Old Fort Dallas was established on the plantation of Richard Fitzpatrick and William English in 1836 as a United States military post and cantonment in southern Florida during the Seminole Wars. In 1836, the U.S. Navy established patrols on Biscayne Bay to prevent trading between the Seminoles and traders from Cuba or the West Indies. Fort Dallas was established to support the Navy's efforts, but more pointedly, "for the purpose of harassing the enemy." It was named in honor of Commodore Alexander James Dallas, United States Navy, then in command of the United States naval forces in the West Indies.

The first commandant was Lieutenant F. M. Powell, who remained in command for about two years. Another noteworthy commander was U.S. Army Colonel William S. Harney (1839–1840) of the 2nd Dragoons who led an attack against Seminole chief Chakaika in 1840. From 1836 to 1857 it was occupied much of the time by troops, but was not a military reservation. Quite a number of buildings were erected, and today only two remain. In addition to these, there were a ten barracks, slave quarters, stables, and a blacksmith forge. During the tumultuous Seminole Wars, Fort Dallas provided the nervous Miami River settlers with a sense of security during the hostilities and soldiers from the fort contributed to the development of the area.
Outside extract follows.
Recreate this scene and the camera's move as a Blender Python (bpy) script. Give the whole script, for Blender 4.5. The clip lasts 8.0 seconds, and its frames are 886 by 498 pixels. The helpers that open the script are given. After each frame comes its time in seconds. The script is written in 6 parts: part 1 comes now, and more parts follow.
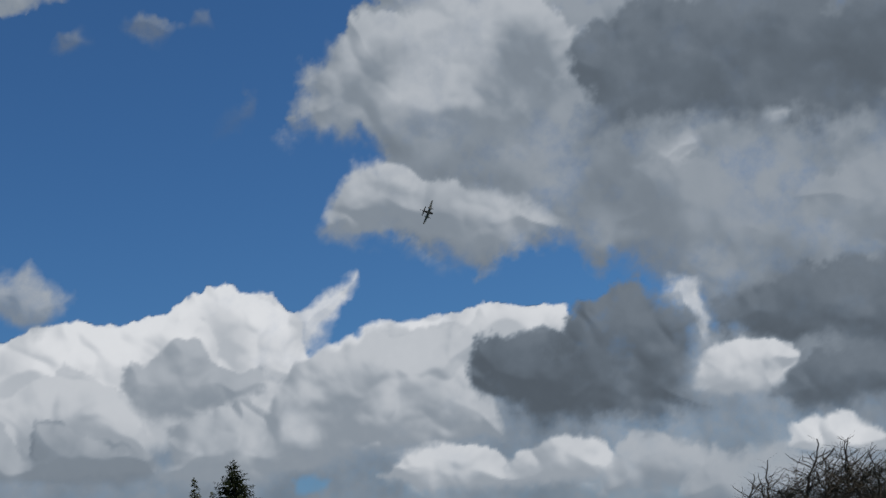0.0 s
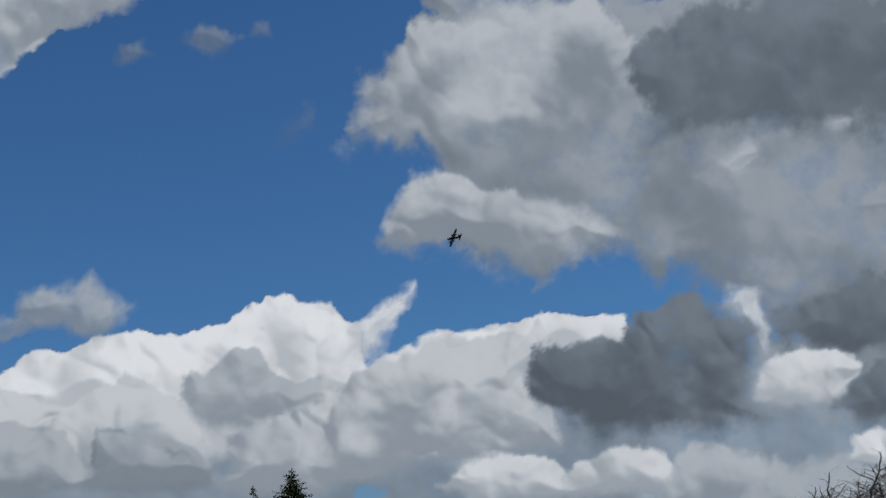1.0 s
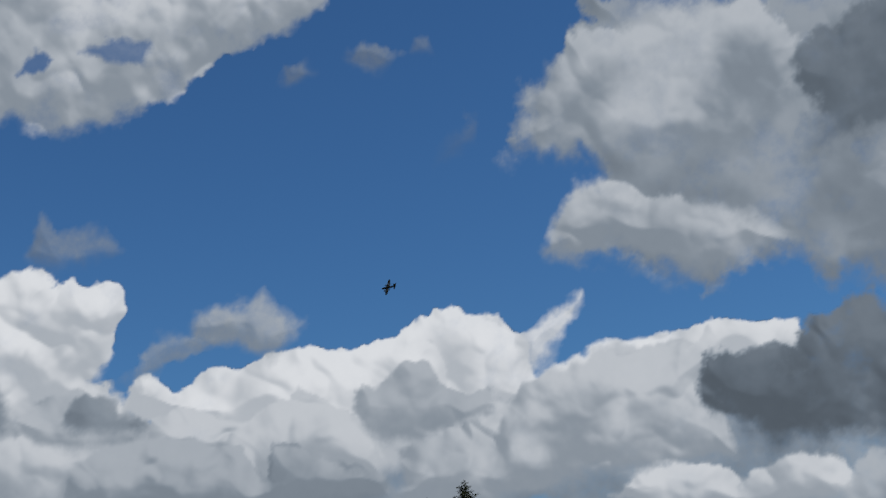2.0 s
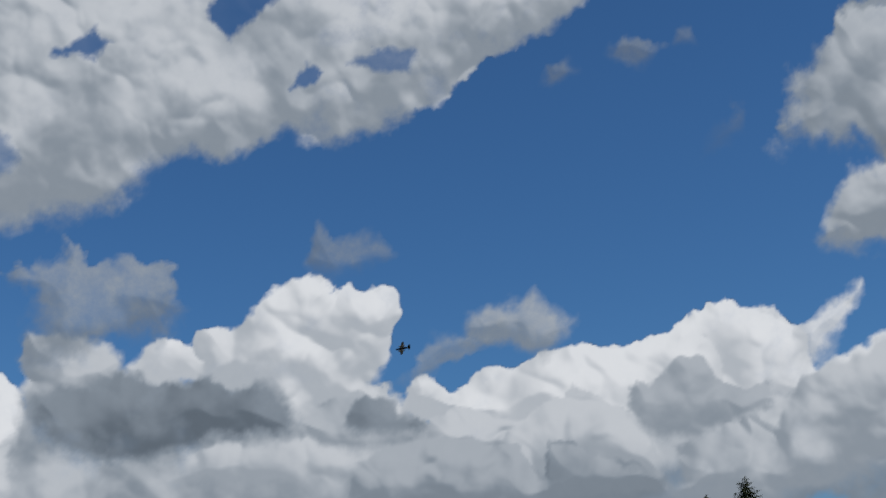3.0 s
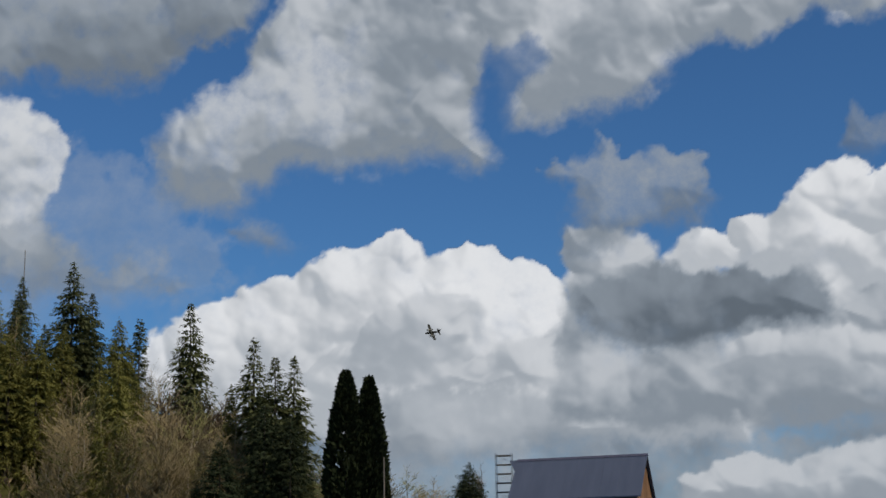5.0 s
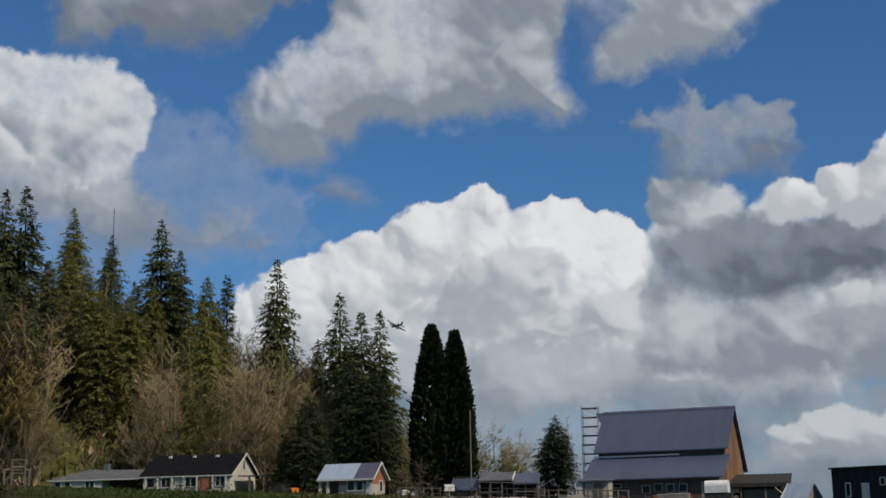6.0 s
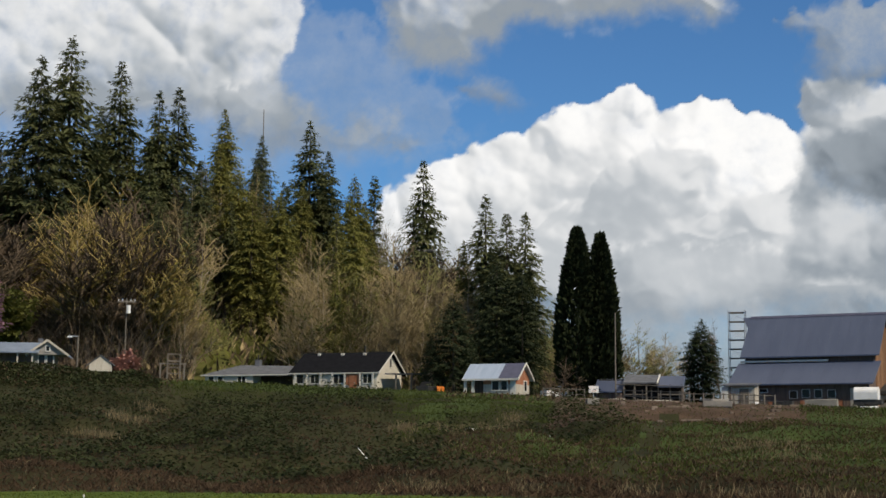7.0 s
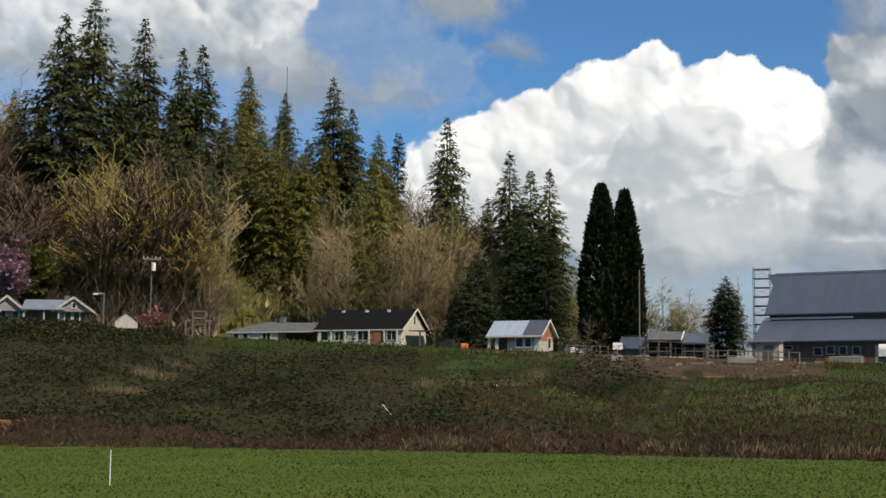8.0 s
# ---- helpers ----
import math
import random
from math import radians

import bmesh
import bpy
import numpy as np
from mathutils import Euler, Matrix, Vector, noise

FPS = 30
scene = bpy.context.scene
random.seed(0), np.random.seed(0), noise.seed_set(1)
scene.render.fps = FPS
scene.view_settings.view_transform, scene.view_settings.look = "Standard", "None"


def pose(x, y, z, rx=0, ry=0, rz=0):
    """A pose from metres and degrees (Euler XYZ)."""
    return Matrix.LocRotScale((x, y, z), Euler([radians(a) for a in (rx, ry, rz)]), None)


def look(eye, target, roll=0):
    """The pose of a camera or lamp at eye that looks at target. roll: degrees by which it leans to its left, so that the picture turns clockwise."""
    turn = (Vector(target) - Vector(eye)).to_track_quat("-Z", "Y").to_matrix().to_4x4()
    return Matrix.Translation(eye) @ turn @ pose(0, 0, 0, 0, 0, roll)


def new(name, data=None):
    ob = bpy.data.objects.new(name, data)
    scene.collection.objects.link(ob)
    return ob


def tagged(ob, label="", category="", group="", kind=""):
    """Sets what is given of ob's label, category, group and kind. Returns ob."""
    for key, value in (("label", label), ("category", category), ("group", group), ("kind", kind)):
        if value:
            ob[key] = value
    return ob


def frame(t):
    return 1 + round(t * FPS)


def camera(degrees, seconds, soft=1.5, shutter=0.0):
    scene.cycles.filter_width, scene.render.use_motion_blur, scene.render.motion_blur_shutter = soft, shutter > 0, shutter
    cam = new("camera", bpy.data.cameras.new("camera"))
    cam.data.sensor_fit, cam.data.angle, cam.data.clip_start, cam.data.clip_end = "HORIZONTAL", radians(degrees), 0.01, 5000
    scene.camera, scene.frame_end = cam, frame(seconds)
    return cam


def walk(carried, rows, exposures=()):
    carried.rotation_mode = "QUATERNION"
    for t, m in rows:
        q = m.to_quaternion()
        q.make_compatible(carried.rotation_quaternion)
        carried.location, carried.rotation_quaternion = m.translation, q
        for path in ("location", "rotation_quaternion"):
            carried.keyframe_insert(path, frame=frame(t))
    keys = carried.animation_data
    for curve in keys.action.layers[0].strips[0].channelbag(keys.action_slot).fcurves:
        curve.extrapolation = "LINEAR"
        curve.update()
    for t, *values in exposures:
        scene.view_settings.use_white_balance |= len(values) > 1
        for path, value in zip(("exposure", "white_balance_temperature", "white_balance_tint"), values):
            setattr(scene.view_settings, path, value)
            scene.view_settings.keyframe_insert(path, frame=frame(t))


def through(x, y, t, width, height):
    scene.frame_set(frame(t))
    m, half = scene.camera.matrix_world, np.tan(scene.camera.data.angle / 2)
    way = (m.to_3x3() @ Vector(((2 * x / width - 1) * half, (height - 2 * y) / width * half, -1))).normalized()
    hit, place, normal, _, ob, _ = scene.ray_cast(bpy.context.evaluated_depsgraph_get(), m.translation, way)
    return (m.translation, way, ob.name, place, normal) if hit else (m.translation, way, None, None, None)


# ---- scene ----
FOV = 33.560
EYE = 1.6
cam = camera(FOV, 8.0, 1.6)
# seconds, yaw, pitch, roll of a phone panned by a man who stands on the field
ROWS = [
    (0.0, -49.840, 14.382, 5.539),
    (0.5, -49.427, 14.680, 5.598),
    (1.0, -47.653, 14.969, 4.922),
    (2.5, -36.114, 16.472, 4.680),
    (3.0, -30.305, 16.668, 3.921),
    (3.5, -24.172, 16.315, 3.219),
    (4.0, -18.694, 15.425, 1.827),
    (4.5, -14.309, 13.996, 1.092),
    (5.0, -9.799, 13.223, 1.037),
    (6.5, -4.306, 9.794, 0.413),
    (7.0, -0.934, 7.679, -0.368),
    (7.5, -0.440, 6.682, -0.569),
    (8.0, -0.000, 6.000, -0.400),
]
walk(cam, [(t, pose(0, 0, EYE, 90 + pitch, roll, yaw)) for t, yaw, pitch, roll in ROWS],
     [(0.0, 0.0, 6500, 10), (3.5, 0.0, 6450, 10), (4.5, 0.03, 6500, 10), (5.2, 0.03, 6550, 10), (6.3, 0.1, 6700, 10), (6.5, 0.16, 6750, 10), (7.0, 0.44, 6900, 10), (7.5, 0.54, 7000, 10), (8.0, 0.56, 7000, 10)])

# ---- light: a sun high over the camera's right shoulder, a broken sky ----
SUN_AZ, SUN_EL = 137.0, 42.0
world = bpy.data.worlds.new("sky")
scene.world = world
world.use_nodes = True
wn = world.node_tree
sky = wn.nodes.new("ShaderNodeTexSky")
sky.sky_type, sky.sun_disc = "NISHITA", False
sky.sun_elevation, sky.sun_rotation = radians(SUN_EL), radians(SUN_AZ)
sky.altitude, sky.air_density, sky.dust_density, sky.ozone_density = 300, 1.0, 0.1, 4.0
wn.nodes["Background"].inputs[1].default_value = 0.06
tint = wn.nodes.new("ShaderNodeMix")
tint.data_type, tint.blend_type = "RGBA", "MULTIPLY"
tint.inputs[0].default_value, tint.inputs[7].default_value = 1.0, (0.565, 0.945, 1.26, 1)
wn.links.new(sky.outputs[0], tint.inputs[6])
# broken cloud added overhead and behind, out of view, to whiten the sky's light
where, part_z, lift = wn.nodes.new("ShaderNodeTexCoord"), wn.nodes.new("ShaderNodeSeparateXYZ"), wn.nodes.new("ShaderNodeMapRange")
wn.links.new(where.outputs["Generated"], part_z.inputs[0])
lift.inputs["From Min"].default_value, lift.inputs["From Max"].default_value = 0.52, 0.62
wn.links.new(part_z.outputs["Z"], lift.inputs[0])
heaps, bank = wn.nodes.new("ShaderNodeTexNoise"), wn.nodes.new("ShaderNodeMapRange")
heaps.inputs["Scale"].default_value, heaps.inputs["Detail"].default_value = 3.0, 5
wn.links.new(where.outputs["Generated"], heaps.inputs["Vector"])
bank.inputs["From Min"].default_value, bank.inputs["From Max"].default_value = 0.38, 0.52
wn.links.new(heaps.outputs[0], bank.inputs[0])
both, cover_mix = wn.nodes.new("ShaderNodeMath"), wn.nodes.new("ShaderNodeMix")
both.operation = "MULTIPLY"
wn.links.new(lift.outputs[0], both.inputs[0])
wn.links.new(bank.outputs[0], both.inputs[1])
cover_mix.data_type = "RGBA"
cover_mix.inputs[7].default_value = (6.6, 6.4, 6.0, 1)
wn.links.new(both.outputs[0], cover_mix.inputs[0])
wn.links.new(tint.outputs[2], cover_mix.inputs[6])
wn.links.new(cover_mix.outputs[2], wn.nodes["Background"].inputs[0])
sun = new("sun", bpy.data.lights.new("sun", "SUN"))
sun.data.energy, sun.data.angle, sun.data.color = 3.1, radians(1.0), (1.0, 0.91, 0.76)
sx, sy, sz = (math.sin(radians(SUN_AZ)) * math.cos(radians(SUN_EL)), math.cos(radians(SUN_AZ)) * math.cos(radians(SUN_EL)), math.sin(radians(SUN_EL)))
sun.matrix_world = look((200 * sx, 200 * sy, 200 * sz), (0, 0, 0))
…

These infrastructure expansions included a hospital, a road from Miami to Fort Lauderdale, and a trading post.

Fort Dallas remained in Union hands during the American Civil War and was abandoned afterward. During the war, the place was occupied by refugees from many places, and at the close of the war by a band of desperadoes. Judah P. Benjamin, who served as Attorney General, Secretary of War, and Secretary of State for the Confederacy, made his escape to Cuba through Indian River and Bay Biscayne. In describing the trip, he refers to the rough treatment he received at the hands of occupants of the fort, but, he added that it was a beautiful and picturesque spot, with its white houses and fine parade ground. The interior of the fort has been improved, and care has been taken to preserve the exterior unchanged.

When the soldiers left, the fort became the base for a village established by William H. English, the new owner, which he called Miami. Some of the buildings were demolished or moved to other locations, and in 1872, all the remaining buildings except the two still standing were burned, the fire originating accidentally in the house occupied by Dr. Jeptha Vining Harris.

In 1891, Julia Tuttle brought her family to live in a large home on the Miami River that had been in use when Fort Dallas occupied the spot. Tuttle repaired and converted the home into one of the show places in the area with a sweeping view of the river and Biscayne Bay.

The barracks served as plantation slave quarters, then as army barracks during the Seminole Wars, and finally as Julia Tuttle's home in 1891. The building remained on the site as the only remnant of the fort until 1924 when an apartment building was slated to occupy the site. The coquina stone building was disassembled in sections and moved to Lummus Park on the north side of the Miami River at Northwest River Drive and North Third Street.

In 1895, following the successful efforts of Tuttle and fellow landowner William Brickell to attract a railroad, Fort Dallas was part of the site of the new city of Miami when Henry Flagler extended his Florida East Coast Railway south from Palm Beach.